The timing is pointed. According to the IAMAI-Kantar Internet in India Report 2025, over 588 million Indians are now consuming short-video content, with growth increasingly driven by rural and non-metro audiences. India’s active internet user base has crossed 950 million, with 57 per cent of users now coming from rural markets. Yet the frameworks that govern how video consumption is measured and monetised were largely designed for single-language, Western markets and have struggled to keep pace with the scale, diversity and complexity of India’s digital landscape.
Purkayastha is no stranger to these debates. He already serves on the AI Council at Marketing and Media Alliance India and as co-chair of the Digital Entertainment Committee at the Internet and Mobile Association of India. His induction into the IAB SEA+India Video Council extends that influence into the global video standards arena.
Inshorts Group sits squarely at the intersection of these forces. Its flagship product, Inshorts, India’s highest-rated short news app, reaches 12 million active users with 60-word news summaries. Its sister platform, Public App, reaches 80 million monthly active users across more than 700 districts and 12 languages, serving communities that most global platforms barely register.
Purkayastha said the opportunity was about building something more representative. “India today sits at the centre of the global video ecosystem, but the frameworks that define how value is created and measured have not always kept pace with the realities of our market,” he said. “Being part of the IAB SEA+India Video Council is an opportunity to contribute to a more representative and future-ready approach, one that accounts for diversity in language, context, and user intent.”

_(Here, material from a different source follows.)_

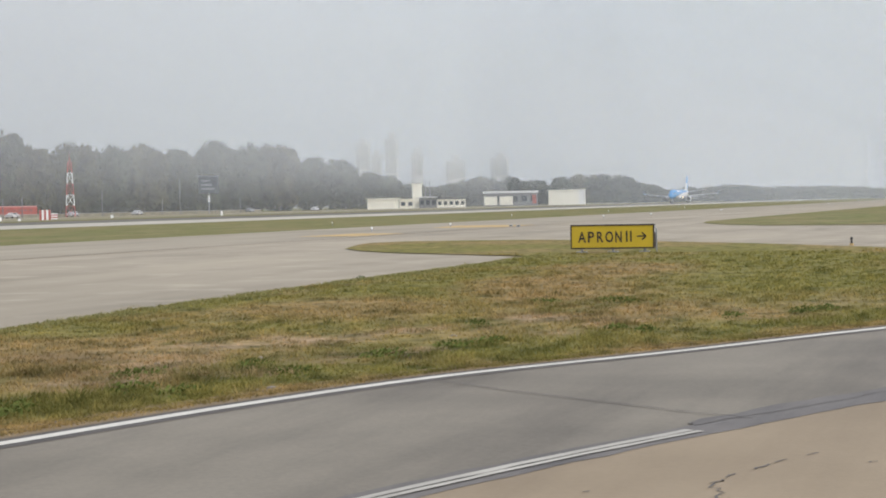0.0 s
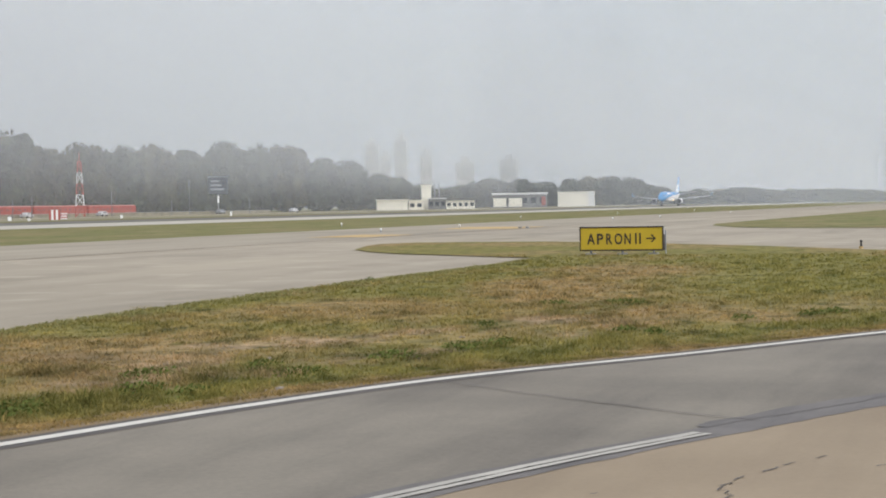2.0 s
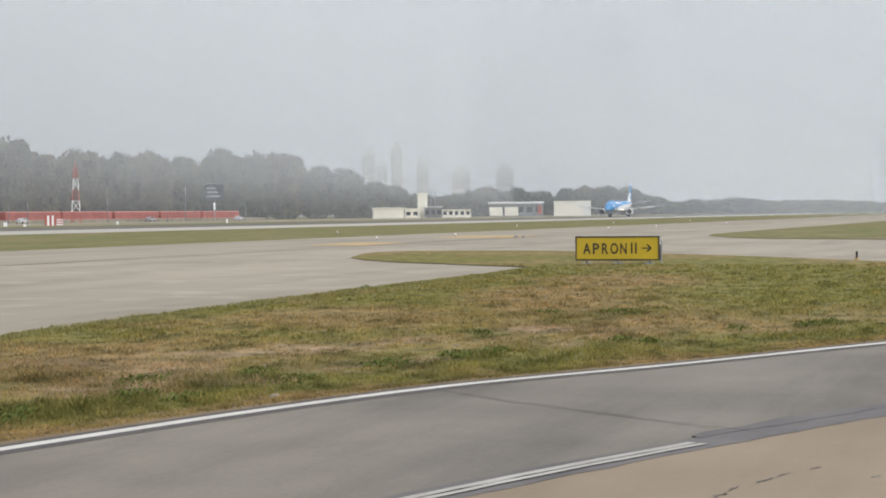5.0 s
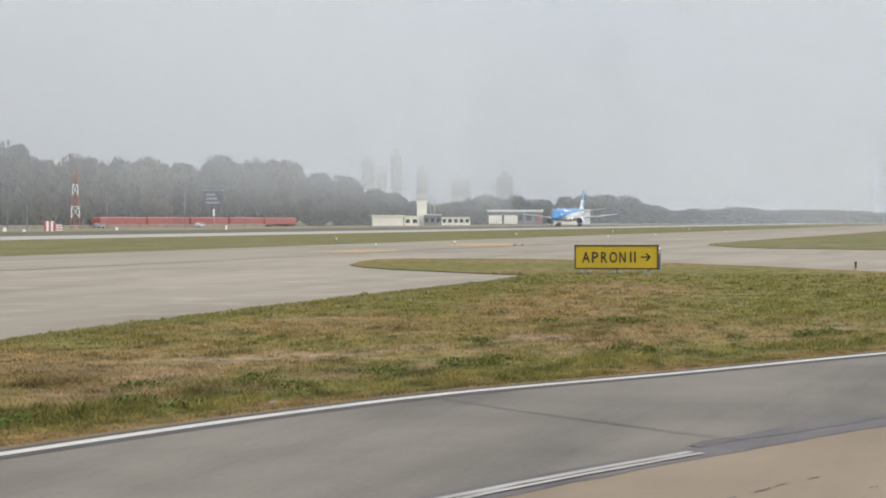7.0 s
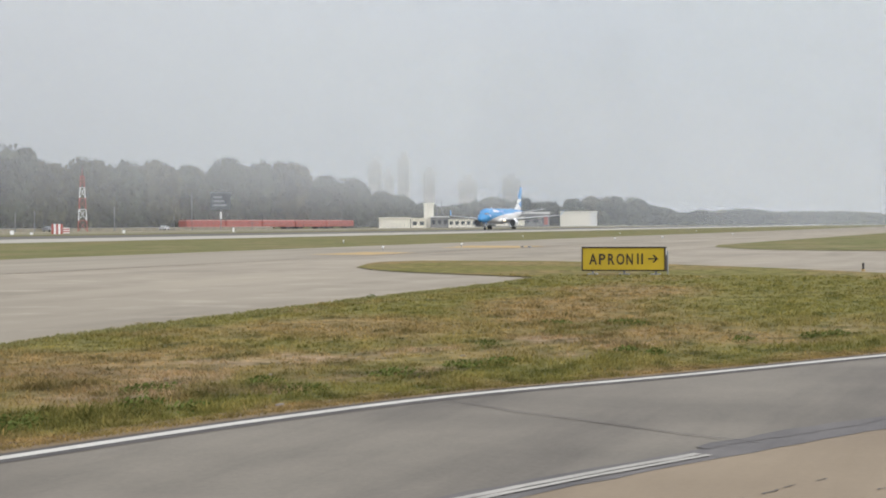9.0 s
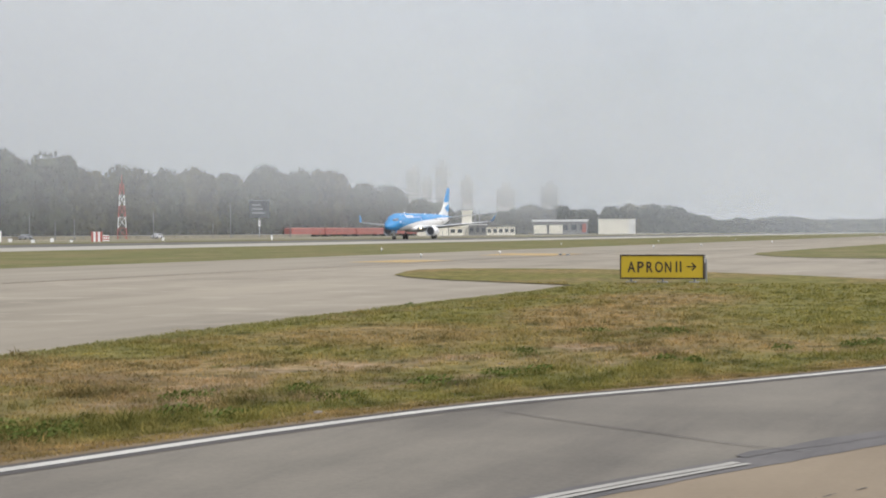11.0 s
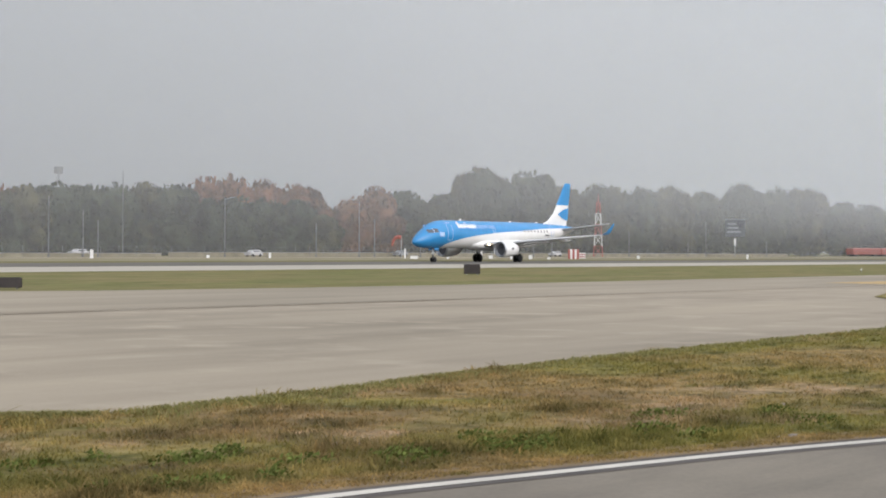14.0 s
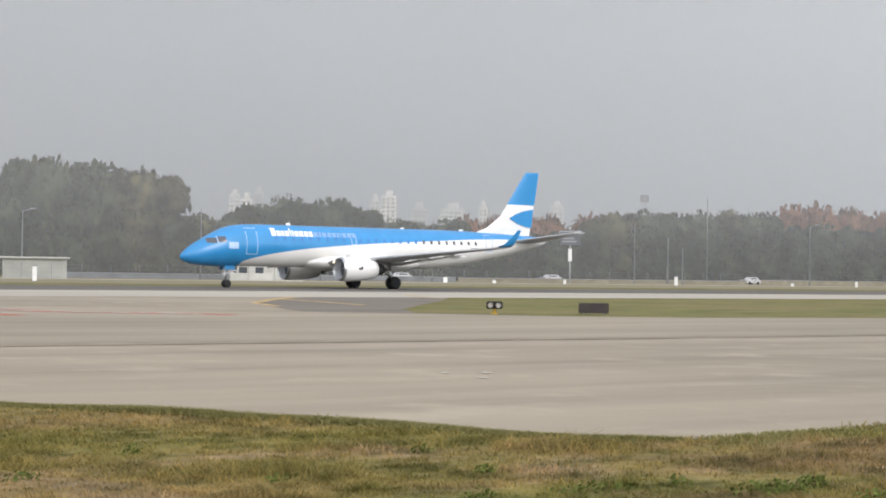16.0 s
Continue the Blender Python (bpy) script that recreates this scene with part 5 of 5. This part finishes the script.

As a council member, Purkayastha will contribute to shaping regional standards across video advertising, measurement and platform governance, with a focus on frameworks that are native to India’s multilingual, mobile-first ecosystem rather than imported from global benchmarks designed elsewhere.
For years, India has been content to play by rules written for other markets. Purkayastha’s induction is a signal that it is done waiting to be consulted and ready to start writing them.